* What to work on:
Copy out the line that contains "finishes the script.", the line that contains "8), min_yellow, minaret)", and every line between them, exactly, and nothing else.
---------- Data section
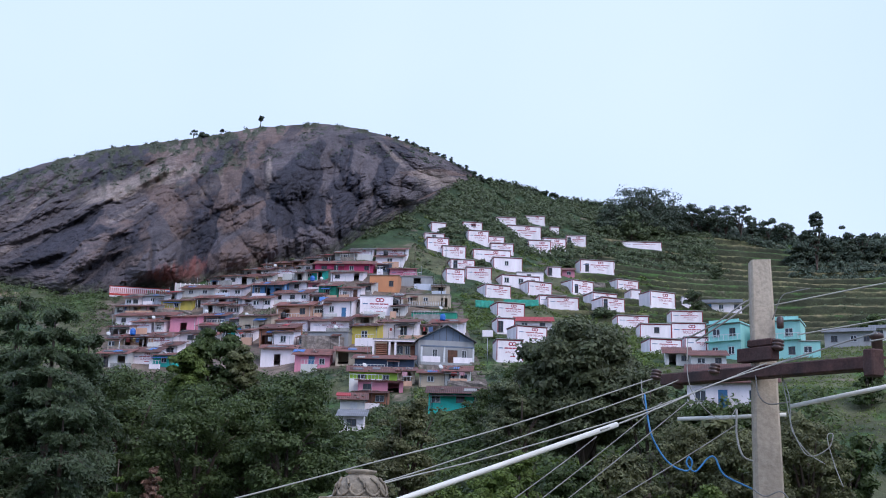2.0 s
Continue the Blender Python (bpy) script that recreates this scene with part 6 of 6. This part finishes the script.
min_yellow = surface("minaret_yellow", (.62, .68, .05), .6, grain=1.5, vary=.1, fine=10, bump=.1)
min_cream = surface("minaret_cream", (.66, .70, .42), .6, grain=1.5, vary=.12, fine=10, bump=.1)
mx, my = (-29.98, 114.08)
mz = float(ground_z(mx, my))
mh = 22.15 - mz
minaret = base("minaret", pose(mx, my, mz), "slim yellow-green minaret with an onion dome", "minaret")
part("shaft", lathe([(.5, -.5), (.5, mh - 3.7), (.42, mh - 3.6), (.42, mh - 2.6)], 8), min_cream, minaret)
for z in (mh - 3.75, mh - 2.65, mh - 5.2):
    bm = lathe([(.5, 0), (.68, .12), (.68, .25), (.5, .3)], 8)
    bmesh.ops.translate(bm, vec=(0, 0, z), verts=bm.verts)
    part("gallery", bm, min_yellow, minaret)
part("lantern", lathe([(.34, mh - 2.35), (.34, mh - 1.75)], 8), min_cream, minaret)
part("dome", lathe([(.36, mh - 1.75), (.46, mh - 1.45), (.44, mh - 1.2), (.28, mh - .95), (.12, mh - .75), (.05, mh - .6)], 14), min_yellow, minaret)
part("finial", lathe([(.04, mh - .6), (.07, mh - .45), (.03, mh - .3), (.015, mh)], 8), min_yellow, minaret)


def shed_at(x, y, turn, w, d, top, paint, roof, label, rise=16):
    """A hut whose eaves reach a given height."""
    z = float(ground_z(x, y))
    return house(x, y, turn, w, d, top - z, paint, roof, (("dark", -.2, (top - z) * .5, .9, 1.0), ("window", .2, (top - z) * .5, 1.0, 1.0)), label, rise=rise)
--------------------
---------- Data section
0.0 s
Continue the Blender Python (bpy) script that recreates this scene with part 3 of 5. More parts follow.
--------------------
* Result:
Continue the Blender Python (bpy) script that recreates this scene with part 6 of 6. This part finishes the script.
min_yellow = surface("minaret_yellow", (.62, .68, .05), .6, grain=1.5, vary=.1, fine=10, bump=.1)
min_cream = surface("minaret_cream", (.66, .70, .42), .6, grain=1.5, vary=.12, fine=10, bump=.1)
mx, my = (-29.98, 114.08)
mz = float(ground_z(mx, my))
mh = 22.15 - mz
minaret = base("minaret", pose(mx, my, mz), "slim yellow-green minaret with an onion dome", "minaret")
part("shaft", lathe([(.5, -.5), (.5, mh - 3.7), (.42, mh - 3.6), (.42, mh - 2.6)], 8), min_cream, minaret)
for z in (mh - 3.75, mh - 2.65, mh - 5.2):
    bm = lathe([(.5, 0), (.68, .12), (.68, .25), (.5, .3)], 8)
    bmesh.ops.translate(bm, vec=(0, 0, z), verts=bm.verts)
    part("gallery", bm, min_yellow, minaret)
part("lantern", lathe([(.34, mh - 2.35), (.34, mh - 1.75)], 8), min_cream, minaret)
part("dome", lathe([(.36, mh - 1.75), (.46, mh - 1.45), (.44, mh - 1.2), (.28, mh - .95), (.12, mh - .75), (.05, mh - .6)], 14), min_yellow, minaret)
part("finial", lathe([(.04, mh - .6), (.07, mh - .45), (.03, mh - .3), (.015, mh)], 8), min_yellow, minaret)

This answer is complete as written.